Mbeki had grossly miscalculated. Zuma was able to marshal all the discontented and a large swathe of Zulu opinion and at Polokwane in 2007 he overthrew Mbeki. Away went all thoughts that the centre would choose all the premiers and mayors. Moreover, now that there were two ANCs to choose from, the press was liberated to criticise, and Mbeki was considerably weakened by that.
Zuma, when he took over, consolidated his power by creating an alliance of quasi-independent local bosses: the so-called Premier League. These bosses – David Mabuza in Mpumalanga, Supra Mahumapelo in North West and Ace Magashule in the Free State – could pillage their provinces to their hearts’ content, provided they supported President Zuma. Zuma wasn’t interested in party discipline for its own sake – he just wanted to control the votes to guarantee his own position of power.
Equally, neither Zuma nor the Premier League were interested in the constitution. They did as they wished and ignored the rule of law. It was rule by autocratic African chiefs.
When Ramaphosa succeeded as president, he knew from the outset that almost half of the ANC had voted for his opponent, Nkosasana Dlamini-Zuma, and that powerful figures from the Zuma camp were still well-placed in the ANC — none more so than the party’s secretary-general, Ace Magashule who from the outset was openly hostile to the Ramaphosa administration.
There was no question of Ramaphosa attempting to discipline such powerful elements. His strategy was simply to out-wait them, to allow at least some of them to fall in line so as to continue to enjoy the benefits of patronage, and to replace some of those on the margin. This has worked, but Ramaphosa has never been the true master of his party and has continually to worry whether the NEC will move in directions he doesn’t want.
It seems clear that the next ANC leader will have an even weaker position. Party unity depended for many years on the struggle against the great enemy, apartheid.
The concomitant fact of the ‘Struggle’ was that those who played leading roles in it gained a large, national reputation and following. But Ramaphosa is the last ANC leader to have played a role in the ‘Struggle’. Whoever succeeds him is likely to be someone only known in their home province, and without any real national following. Such a person will struggle to impose themselves on the powerful provincial and metropolitan bosses.
Party unity was a sacred cow in exile, but Zuma’s rebellion broke the great taboo of ‘democratic centralism’. When Zuma rebelled against Mbeki after 2005, he always insisted he was loyal to the ANC and would remain so while he lived. But this no longer holds. He showed other dissidents that it was possible not just to rebel and win, but even to leave and win. When the Zuma faction lost power, some of its adherents created their own little parties like the African Transformation Movement, and finally Zuma himself launched the MKP, though cleverly using the name of the ANC’s old military wing. This enables Zuma to claim ownership of the most militant ANC tradition and kinship with the many dead heroes of MK.

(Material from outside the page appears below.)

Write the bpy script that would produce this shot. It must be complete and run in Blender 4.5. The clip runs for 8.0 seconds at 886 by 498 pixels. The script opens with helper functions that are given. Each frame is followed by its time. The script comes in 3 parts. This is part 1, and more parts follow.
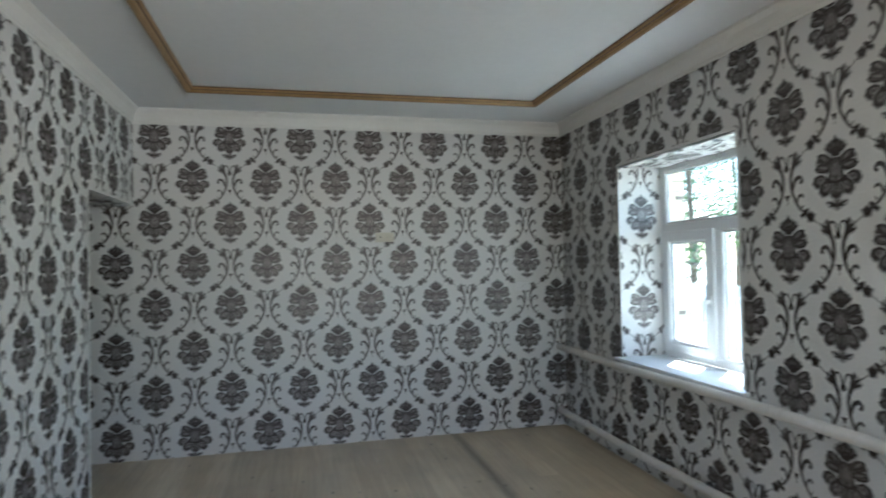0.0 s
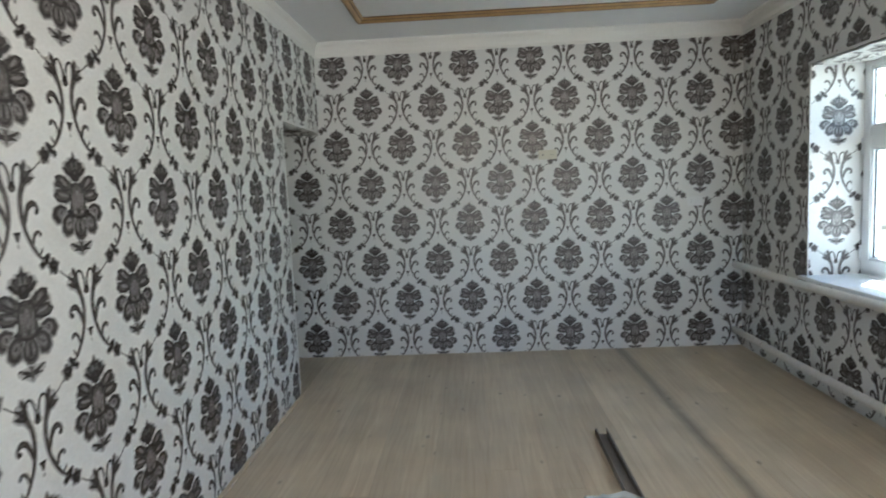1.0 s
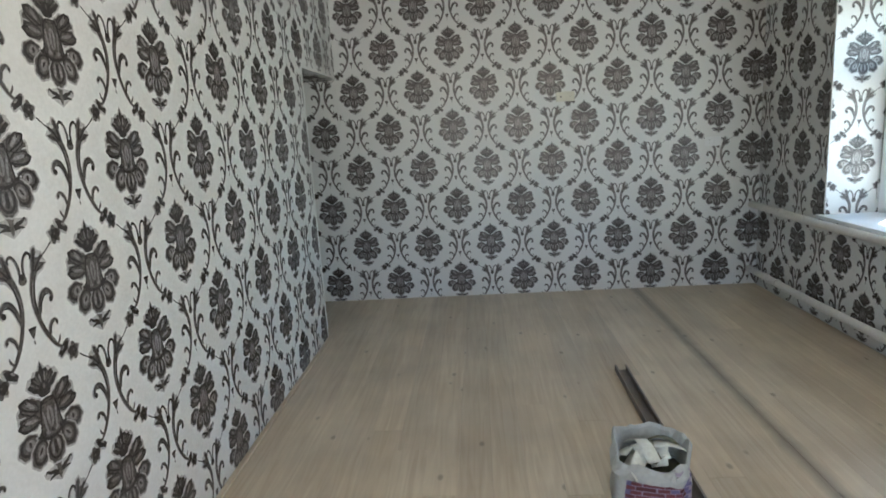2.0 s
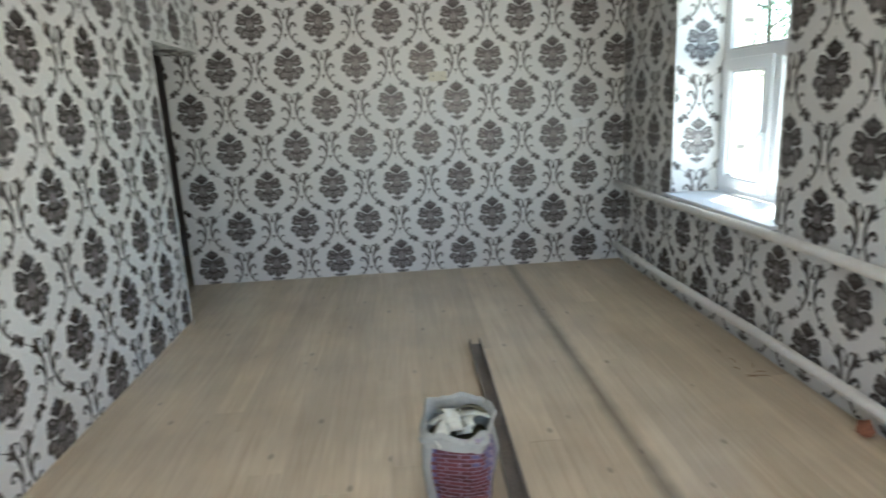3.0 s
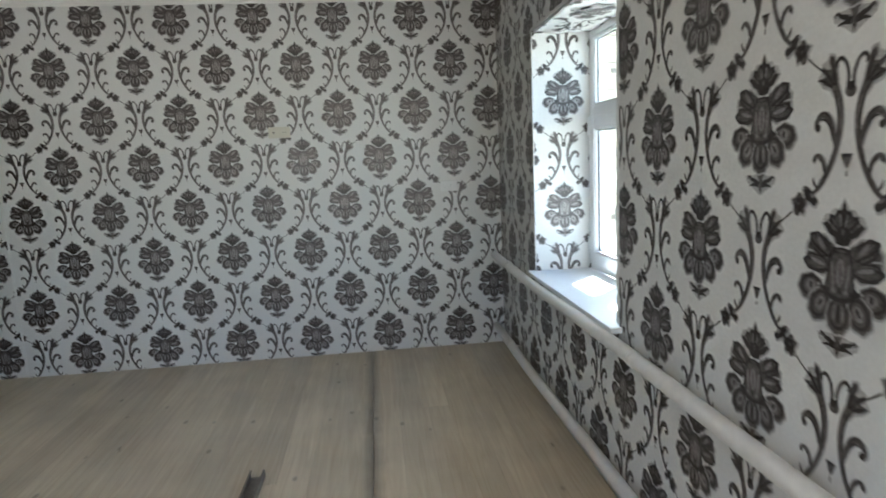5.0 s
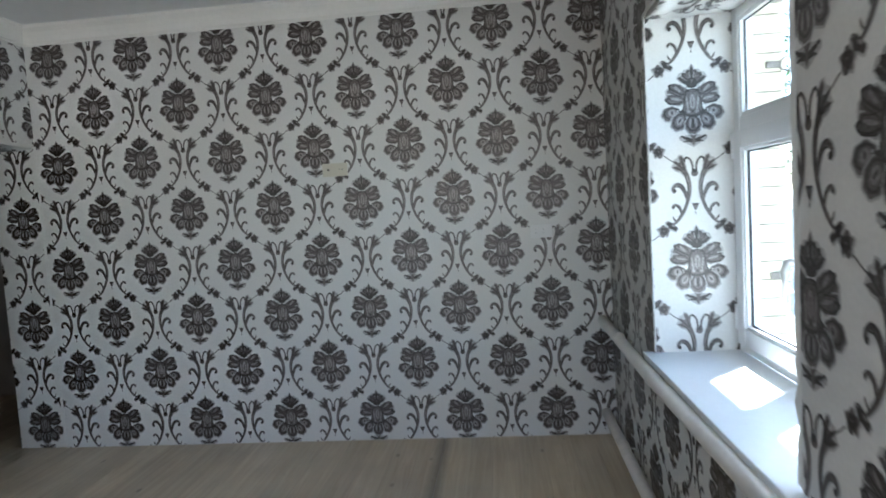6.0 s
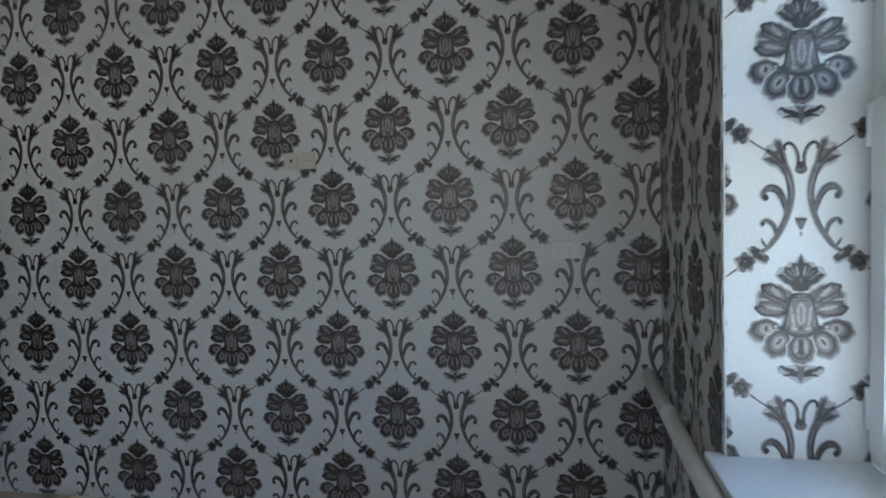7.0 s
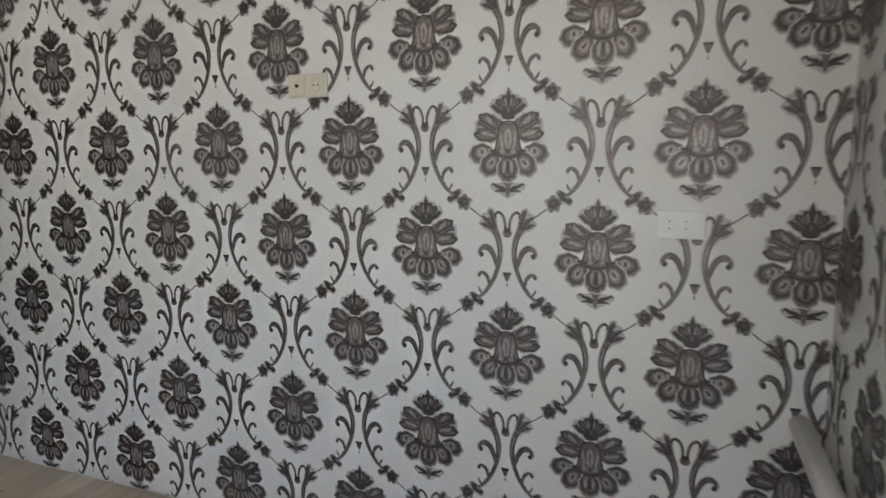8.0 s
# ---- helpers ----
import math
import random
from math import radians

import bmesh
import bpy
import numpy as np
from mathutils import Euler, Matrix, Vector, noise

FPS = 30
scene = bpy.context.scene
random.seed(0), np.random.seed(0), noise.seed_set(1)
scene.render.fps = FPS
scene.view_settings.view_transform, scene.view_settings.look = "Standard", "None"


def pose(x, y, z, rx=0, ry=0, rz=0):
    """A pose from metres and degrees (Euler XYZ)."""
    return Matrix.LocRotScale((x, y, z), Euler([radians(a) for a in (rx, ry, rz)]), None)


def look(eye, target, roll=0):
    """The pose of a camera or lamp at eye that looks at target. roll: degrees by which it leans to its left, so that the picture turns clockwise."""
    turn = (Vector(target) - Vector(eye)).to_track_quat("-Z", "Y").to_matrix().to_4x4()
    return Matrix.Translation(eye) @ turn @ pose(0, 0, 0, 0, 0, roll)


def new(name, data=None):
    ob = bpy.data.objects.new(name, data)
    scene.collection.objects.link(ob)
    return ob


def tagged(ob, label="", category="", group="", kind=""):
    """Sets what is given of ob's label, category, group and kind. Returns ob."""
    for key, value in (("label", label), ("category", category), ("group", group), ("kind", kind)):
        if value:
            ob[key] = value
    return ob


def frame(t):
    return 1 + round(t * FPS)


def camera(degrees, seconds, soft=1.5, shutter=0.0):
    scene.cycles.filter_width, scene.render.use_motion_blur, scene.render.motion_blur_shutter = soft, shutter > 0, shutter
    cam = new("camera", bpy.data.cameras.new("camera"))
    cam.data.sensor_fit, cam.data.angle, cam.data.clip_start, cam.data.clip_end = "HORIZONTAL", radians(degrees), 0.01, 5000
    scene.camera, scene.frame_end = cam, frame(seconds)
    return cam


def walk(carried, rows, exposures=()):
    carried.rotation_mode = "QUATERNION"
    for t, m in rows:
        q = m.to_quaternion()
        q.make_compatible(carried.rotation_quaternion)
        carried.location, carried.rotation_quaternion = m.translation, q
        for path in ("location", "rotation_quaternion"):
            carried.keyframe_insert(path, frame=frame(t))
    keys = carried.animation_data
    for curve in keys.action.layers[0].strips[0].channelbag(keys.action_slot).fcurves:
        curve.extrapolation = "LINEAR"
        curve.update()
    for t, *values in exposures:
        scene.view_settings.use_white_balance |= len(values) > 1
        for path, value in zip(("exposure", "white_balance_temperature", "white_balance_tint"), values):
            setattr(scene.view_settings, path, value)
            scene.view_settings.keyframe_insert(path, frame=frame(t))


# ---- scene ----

And South Africa’s PR electoral system makes it easy for ANC breakaways to get into parliament. The lesson of the last decade is that if the central ANC attempts to exert its authority over factional leaders, it will pay a heavy price – expelling Julius Malema resulted in his EFF stealing around 10% of the vote from the ANC, and in 2024 the EFF, MKP and other breakaway fragments robbed the ANC of its majority altogether.
So the prospect the ANC faces is that its central authority will get weaker and its provincial and metropolitan bosses will get stronger and more independent. The first time that that happened was with the Premier League, and that example casts an ominous shadow.
African politics can be tough and violent, and ANC leaders have not infrequently become involved with gangsters as they exploit their dominant positions to amass resources by hook or by crook. Both in David Mabusa’s Mpumalanga and Supra Mahumapelo’s North West a number of people who got in the way – whistle-blowers and the like – were murdered. In other words, independent provincial and metropolitan bosses can easily become warlords.
Panyaza Lesufi has just proudly told Helen Zille that the ANC is not a federal party – but it is clearly on the road to becoming one. That is, the ANC will become more like other South African parties – the old National Party was always torn by tension between its Cape and Transvaal wings, the DA is quite formally a federal party, and so on. As this happens, South Africa itself will become more of a federal state, whatever the constitution says. But, in the ANC’s case, there is a serious risk that quasi-independent provincial bosses could morph into something far more sinister.
The real question is whether these centrifugal forces will tear the ANC into yet more fragments, or whether party discipline will become so loose that almost anything goes. Either way, the notion of the ANC as the great unifying broad church of all African people is already lost.